**Aim:** Quote the records that follow in full and exactly; leave out the pictures.
++++ Data shown ++++
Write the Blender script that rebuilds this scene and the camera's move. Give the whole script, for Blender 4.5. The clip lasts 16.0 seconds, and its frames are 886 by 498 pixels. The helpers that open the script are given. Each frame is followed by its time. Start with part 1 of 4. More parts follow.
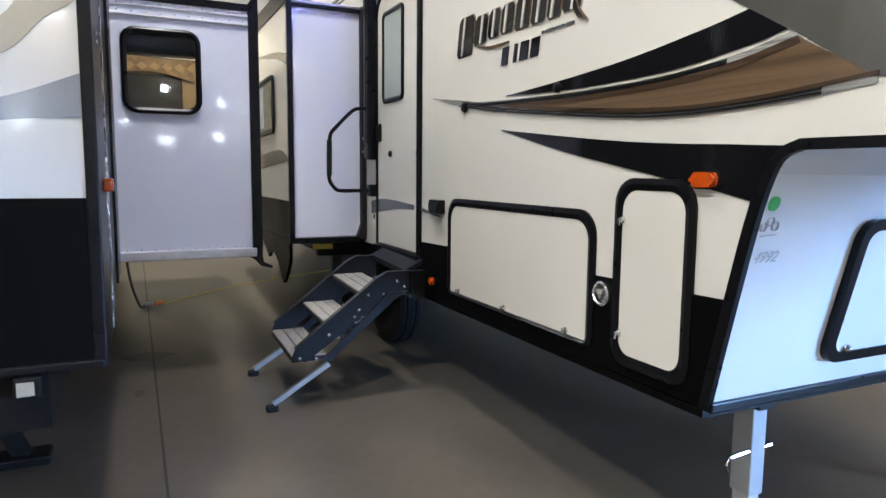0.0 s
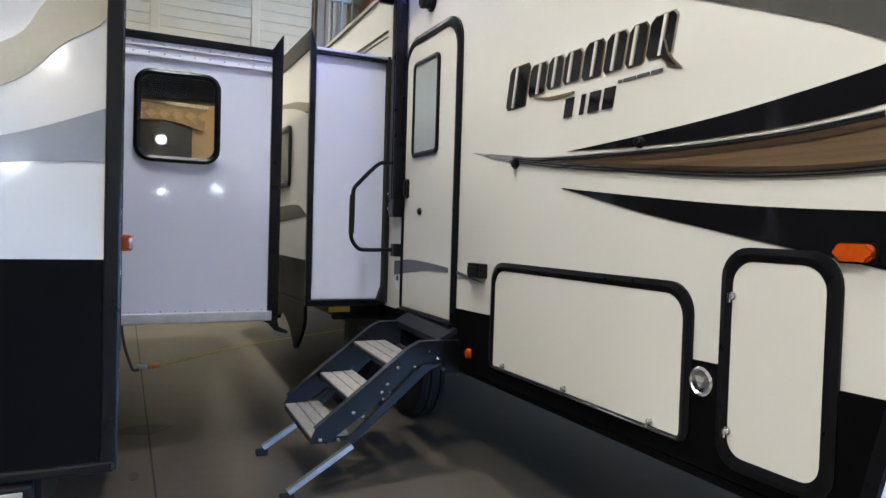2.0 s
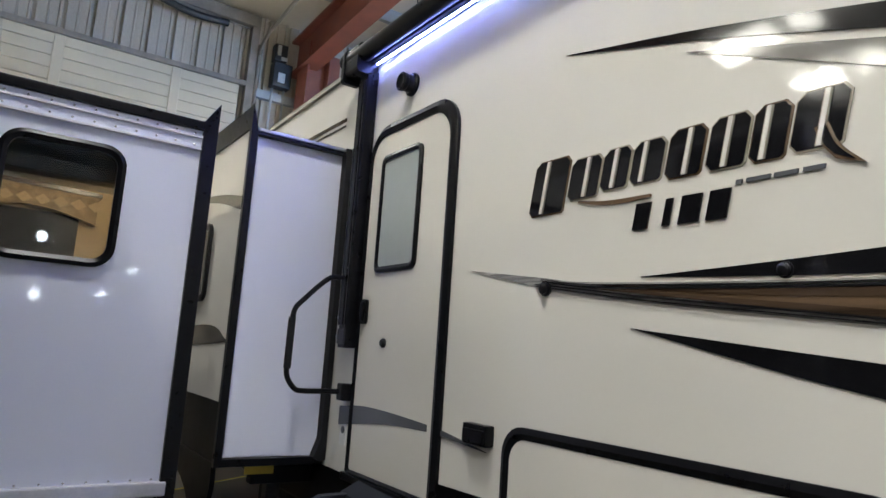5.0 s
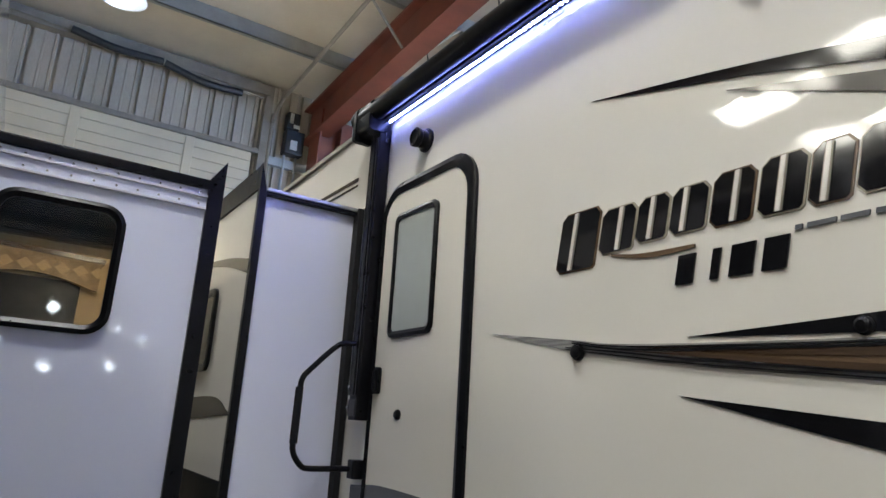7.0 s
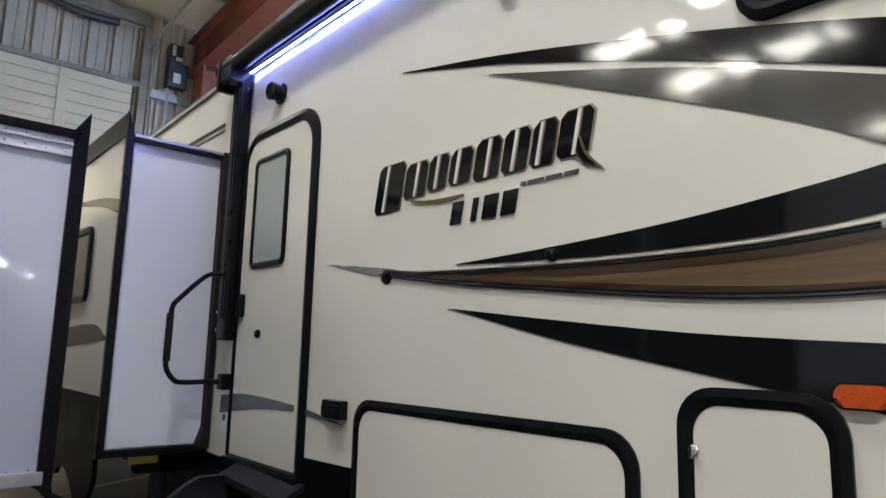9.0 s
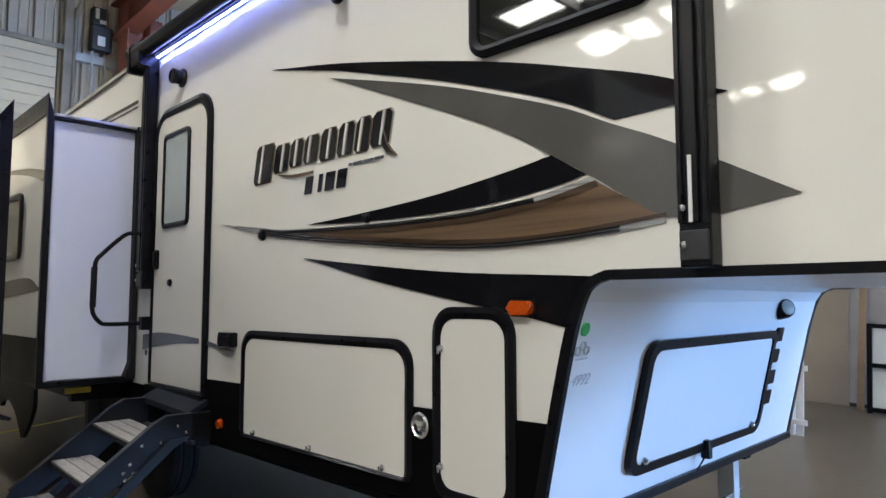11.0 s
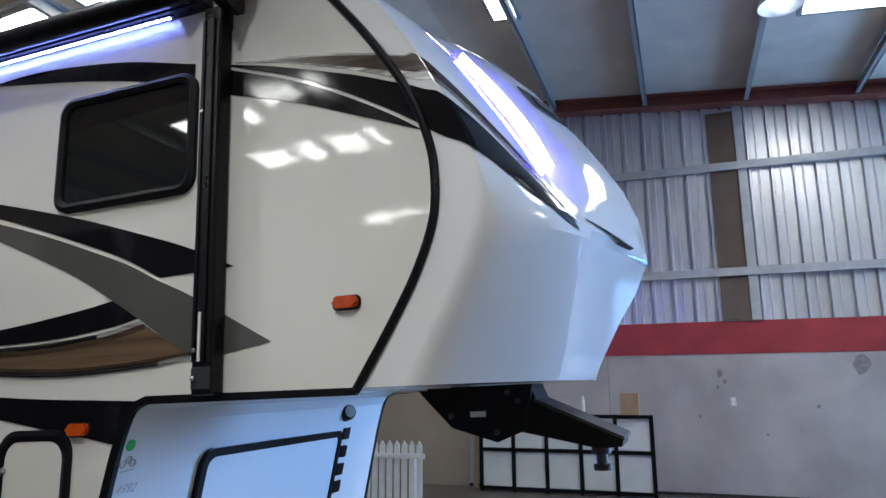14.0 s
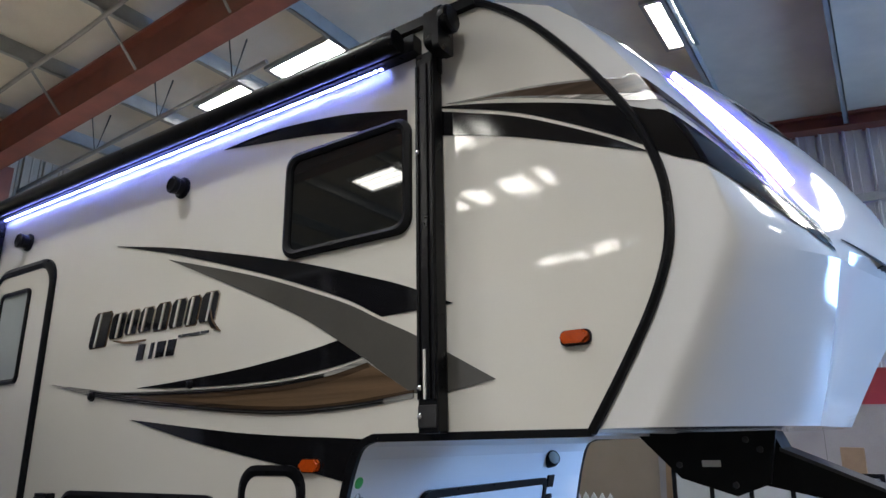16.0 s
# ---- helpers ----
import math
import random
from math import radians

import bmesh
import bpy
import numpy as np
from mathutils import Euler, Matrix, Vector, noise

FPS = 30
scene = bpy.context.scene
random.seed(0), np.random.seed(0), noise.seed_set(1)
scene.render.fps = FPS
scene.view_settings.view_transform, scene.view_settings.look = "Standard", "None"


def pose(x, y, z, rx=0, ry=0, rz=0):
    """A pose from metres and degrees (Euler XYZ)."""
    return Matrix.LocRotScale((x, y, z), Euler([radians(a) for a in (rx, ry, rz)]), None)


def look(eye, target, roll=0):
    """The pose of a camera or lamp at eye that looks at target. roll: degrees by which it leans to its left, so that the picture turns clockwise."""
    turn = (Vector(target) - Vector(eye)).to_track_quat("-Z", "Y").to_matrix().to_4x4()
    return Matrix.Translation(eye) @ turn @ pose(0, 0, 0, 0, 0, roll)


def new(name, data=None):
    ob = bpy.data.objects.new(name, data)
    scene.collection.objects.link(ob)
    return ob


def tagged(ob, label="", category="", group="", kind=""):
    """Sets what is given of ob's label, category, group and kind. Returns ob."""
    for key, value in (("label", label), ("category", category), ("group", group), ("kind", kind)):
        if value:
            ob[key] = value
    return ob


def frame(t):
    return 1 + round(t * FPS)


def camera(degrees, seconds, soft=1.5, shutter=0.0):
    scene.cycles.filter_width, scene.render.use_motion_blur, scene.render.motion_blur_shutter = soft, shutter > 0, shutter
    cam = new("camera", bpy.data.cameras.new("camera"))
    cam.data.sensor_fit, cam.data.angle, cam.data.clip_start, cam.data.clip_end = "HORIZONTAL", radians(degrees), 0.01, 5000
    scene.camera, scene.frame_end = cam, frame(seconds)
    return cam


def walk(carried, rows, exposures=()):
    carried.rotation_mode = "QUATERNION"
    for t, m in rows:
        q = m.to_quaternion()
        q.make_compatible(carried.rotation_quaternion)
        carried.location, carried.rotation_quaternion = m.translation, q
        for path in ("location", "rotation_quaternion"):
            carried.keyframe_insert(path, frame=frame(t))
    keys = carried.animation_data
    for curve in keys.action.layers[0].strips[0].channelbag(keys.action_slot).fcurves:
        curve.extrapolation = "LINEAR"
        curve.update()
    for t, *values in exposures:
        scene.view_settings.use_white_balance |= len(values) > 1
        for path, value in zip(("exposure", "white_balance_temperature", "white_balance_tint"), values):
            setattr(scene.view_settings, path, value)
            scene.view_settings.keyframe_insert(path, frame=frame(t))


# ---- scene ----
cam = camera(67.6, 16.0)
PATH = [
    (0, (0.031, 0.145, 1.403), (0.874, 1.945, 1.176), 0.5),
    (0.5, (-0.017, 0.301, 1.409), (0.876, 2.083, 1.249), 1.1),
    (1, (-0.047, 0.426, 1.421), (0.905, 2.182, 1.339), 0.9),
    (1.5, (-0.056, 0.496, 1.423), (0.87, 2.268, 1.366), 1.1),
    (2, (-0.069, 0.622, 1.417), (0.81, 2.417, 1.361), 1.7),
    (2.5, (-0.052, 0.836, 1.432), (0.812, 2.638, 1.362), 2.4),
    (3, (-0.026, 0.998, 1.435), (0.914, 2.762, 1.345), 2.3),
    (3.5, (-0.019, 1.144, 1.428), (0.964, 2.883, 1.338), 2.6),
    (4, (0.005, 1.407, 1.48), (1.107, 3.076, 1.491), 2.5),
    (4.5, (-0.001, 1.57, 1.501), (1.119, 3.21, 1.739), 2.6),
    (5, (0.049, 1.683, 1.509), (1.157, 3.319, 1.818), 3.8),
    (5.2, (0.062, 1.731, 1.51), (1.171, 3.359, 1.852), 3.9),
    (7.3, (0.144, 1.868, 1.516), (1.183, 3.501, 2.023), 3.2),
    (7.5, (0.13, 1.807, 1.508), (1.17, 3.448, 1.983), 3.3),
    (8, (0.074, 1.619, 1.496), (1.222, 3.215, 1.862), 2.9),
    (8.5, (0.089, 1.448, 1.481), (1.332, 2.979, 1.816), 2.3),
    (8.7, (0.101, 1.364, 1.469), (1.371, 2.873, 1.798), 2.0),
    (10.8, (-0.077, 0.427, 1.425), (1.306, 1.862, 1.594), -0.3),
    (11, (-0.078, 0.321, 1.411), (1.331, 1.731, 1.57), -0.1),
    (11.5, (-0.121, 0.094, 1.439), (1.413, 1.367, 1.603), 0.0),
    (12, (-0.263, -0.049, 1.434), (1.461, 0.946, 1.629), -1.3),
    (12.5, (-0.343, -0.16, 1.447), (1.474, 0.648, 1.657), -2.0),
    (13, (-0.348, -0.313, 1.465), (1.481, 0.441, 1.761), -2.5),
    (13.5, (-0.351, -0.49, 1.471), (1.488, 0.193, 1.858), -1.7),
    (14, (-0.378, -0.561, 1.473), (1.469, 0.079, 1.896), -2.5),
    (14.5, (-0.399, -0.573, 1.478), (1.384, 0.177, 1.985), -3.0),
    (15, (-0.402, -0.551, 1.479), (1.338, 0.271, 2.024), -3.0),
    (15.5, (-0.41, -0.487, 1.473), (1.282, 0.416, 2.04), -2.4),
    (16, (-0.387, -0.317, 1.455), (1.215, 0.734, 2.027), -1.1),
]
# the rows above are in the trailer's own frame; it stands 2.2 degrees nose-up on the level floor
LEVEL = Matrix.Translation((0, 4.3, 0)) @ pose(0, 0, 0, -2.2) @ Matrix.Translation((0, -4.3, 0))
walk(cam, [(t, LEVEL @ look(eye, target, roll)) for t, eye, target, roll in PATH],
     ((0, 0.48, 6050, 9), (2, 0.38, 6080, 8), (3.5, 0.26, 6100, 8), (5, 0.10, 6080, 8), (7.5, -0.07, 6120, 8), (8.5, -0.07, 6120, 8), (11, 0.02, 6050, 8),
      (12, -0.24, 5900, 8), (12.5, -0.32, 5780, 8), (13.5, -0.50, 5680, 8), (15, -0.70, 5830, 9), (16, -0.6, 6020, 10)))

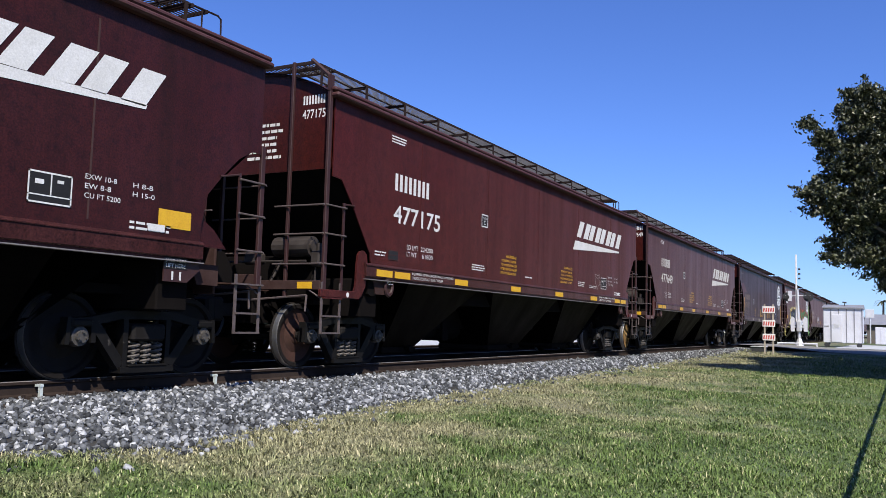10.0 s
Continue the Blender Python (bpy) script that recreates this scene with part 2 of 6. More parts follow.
++++
**Result of the task:**
Write the Blender script that rebuilds this scene and the camera's move. Give the whole script, for Blender 4.5. The clip lasts 16.0 seconds, and its frames are 886 by 498 pixels. The helpers that open the script are given. Each frame is followed by its time. Start with part 1 of 4. More parts follow.
0.0 s
2.0 s
5.0 s
7.0 s
9.0 s
11.0 s
14.0 s
16.0 s
# ---- helpers ----
import math
import random
from math import radians

import bmesh
import bpy
import numpy as np
from mathutils import Euler, Matrix, Vector, noise

FPS = 30
scene = bpy.context.scene
random.seed(0), np.random.seed(0), noise.seed_set(1)
scene.render.fps = FPS
scene.view_settings.view_transform, scene.view_settings.look = "Standard", "None"


def pose(x, y, z, rx=0, ry=0, rz=0):
    """A pose from metres and degrees (Euler XYZ)."""
    return Matrix.LocRotScale((x, y, z), Euler([radians(a) for a in (rx, ry, rz)]), None)


def look(eye, target, roll=0):
    """The pose of a camera or lamp at eye that looks at target. roll: degrees by which it leans to its left, so that the picture turns clockwise."""
    turn = (Vector(target) - Vector(eye)).to_track_quat("-Z", "Y").to_matrix().to_4x4()
    return Matrix.Translation(eye) @ turn @ pose(0, 0, 0, 0, 0, roll)


def new(name, data=None):
    ob = bpy.data.objects.new(name, data)
    scene.collection.objects.link(ob)
    return ob


def tagged(ob, label="", category="", group="", kind=""):
    """Sets what is given of ob's label, category, group and kind. Returns ob."""
    for key, value in (("label", label), ("category", category), ("group", group), ("kind", kind)):
        if value:
            ob[key] = value
    return ob


def frame(t):
    return 1 + round(t * FPS)


def camera(degrees, seconds, soft=1.5, shutter=0.0):
    scene.cycles.filter_width, scene.render.use_motion_blur, scene.render.motion_blur_shutter = soft, shutter > 0, shutter
    cam = new("camera", bpy.data.cameras.new("camera"))
    cam.data.sensor_fit, cam.data.angle, cam.data.clip_start, cam.data.clip_end = "HORIZONTAL", radians(degrees), 0.01, 5000
    scene.camera, scene.frame_end = cam, frame(seconds)
    return cam


def walk(carried, rows, exposures=()):
    carried.rotation_mode = "QUATERNION"
    for t, m in rows:
        q = m.to_quaternion()
        q.make_compatible(carried.rotation_quaternion)
        carried.location, carried.rotation_quaternion = m.translation, q
        for path in ("location", "rotation_quaternion"):
            carried.keyframe_insert(path, frame=frame(t))
    keys = carried.animation_data
    for curve in keys.action.layers[0].strips[0].channelbag(keys.action_slot).fcurves:
        curve.extrapolation = "LINEAR"
        curve.update()
    for t, *values in exposures:
        scene.view_settings.use_white_balance |= len(values) > 1
        for path, value in zip(("exposure", "white_balance_temperature", "white_balance_tint"), values):
            setattr(scene.view_settings, path, value)
            scene.view_settings.keyframe_insert(path, frame=frame(t))


# ---- scene ----
cam = camera(67.6, 16.0)
PATH = [
    (0, (0.031, 0.145, 1.403), (0.874, 1.945, 1.176), 0.5),
    (0.5, (-0.017, 0.301, 1.409), (0.876, 2.083, 1.249), 1.1),
    (1, (-0.047, 0.426, 1.421), (0.905, 2.182, 1.339), 0.9),
    (1.5, (-0.056, 0.496, 1.423), (0.87, 2.268, 1.366), 1.1),
    (2, (-0.069, 0.622, 1.417), (0.81, 2.417, 1.361), 1.7),
    (2.5, (-0.052, 0.836, 1.432), (0.812, 2.638, 1.362), 2.4),
    (3, (-0.026, 0.998, 1.435), (0.914, 2.762, 1.345), 2.3),
    (3.5, (-0.019, 1.144, 1.428), (0.964, 2.883, 1.338), 2.6),
    (4, (0.005, 1.407, 1.48), (1.107, 3.076, 1.491), 2.5),
    (4.5, (-0.001, 1.57, 1.501), (1.119, 3.21, 1.739), 2.6),
    (5, (0.049, 1.683, 1.509), (1.157, 3.319, 1.818), 3.8),
    (5.2, (0.062, 1.731, 1.51), (1.171, 3.359, 1.852), 3.9),
    (7.3, (0.144, 1.868, 1.516), (1.183, 3.501, 2.023), 3.2),
    (7.5, (0.13, 1.807, 1.508), (1.17, 3.448, 1.983), 3.3),
    (8, (0.074, 1.619, 1.496), (1.222, 3.215, 1.862), 2.9),
    (8.5, (0.089, 1.448, 1.481), (1.332, 2.979, 1.816), 2.3),
    (8.7, (0.101, 1.364, 1.469), (1.371, 2.873, 1.798), 2.0),
    (10.8, (-0.077, 0.427, 1.425), (1.306, 1.862, 1.594), -0.3),
    (11, (-0.078, 0.321, 1.411), (1.331, 1.731, 1.57), -0.1),
    (11.5, (-0.121, 0.094, 1.439), (1.413, 1.367, 1.603), 0.0),
    (12, (-0.263, -0.049, 1.434), (1.461, 0.946, 1.629), -1.3),
    (12.5, (-0.343, -0.16, 1.447), (1.474, 0.648, 1.657), -2.0),
    (13, (-0.348, -0.313, 1.465), (1.481, 0.441, 1.761), -2.5),
    (13.5, (-0.351, -0.49, 1.471), (1.488, 0.193, 1.858), -1.7),
    (14, (-0.378, -0.561, 1.473), (1.469, 0.079, 1.896), -2.5),
    (14.5, (-0.399, -0.573, 1.478), (1.384, 0.177, 1.985), -3.0),
    (15, (-0.402, -0.551, 1.479), (1.338, 0.271, 2.024), -3.0),
    (15.5, (-0.41, -0.487, 1.473), (1.282, 0.416, 2.04), -2.4),
    (16, (-0.387, -0.317, 1.455), (1.215, 0.734, 2.027), -1.1),
]
# the rows above are in the trailer's own frame; it stands 2.2 degrees nose-up on the level floor
LEVEL = Matrix.Translation((0, 4.3, 0)) @ pose(0, 0, 0, -2.2) @ Matrix.Translation((0, -4.3, 0))
walk(cam, [(t, LEVEL @ look(eye, target, roll)) for t, eye, target, roll in PATH],
     ((0, 0.48, 6050, 9), (2, 0.38, 6080, 8), (3.5, 0.26, 6100, 8), (5, 0.10, 6080, 8), (7.5, -0.07, 6120, 8), (8.5, -0.07, 6120, 8), (11, 0.02, 6050, 8),
      (12, -0.24, 5900, 8), (12.5, -0.32, 5780, 8), (13.5, -0.50, 5680, 8), (15, -0.70, 5830, 9), (16, -0.6, 6020, 10)))

10.0 s
Continue the Blender Python (bpy) script that recreates this scene with part 2 of 6. More parts follow.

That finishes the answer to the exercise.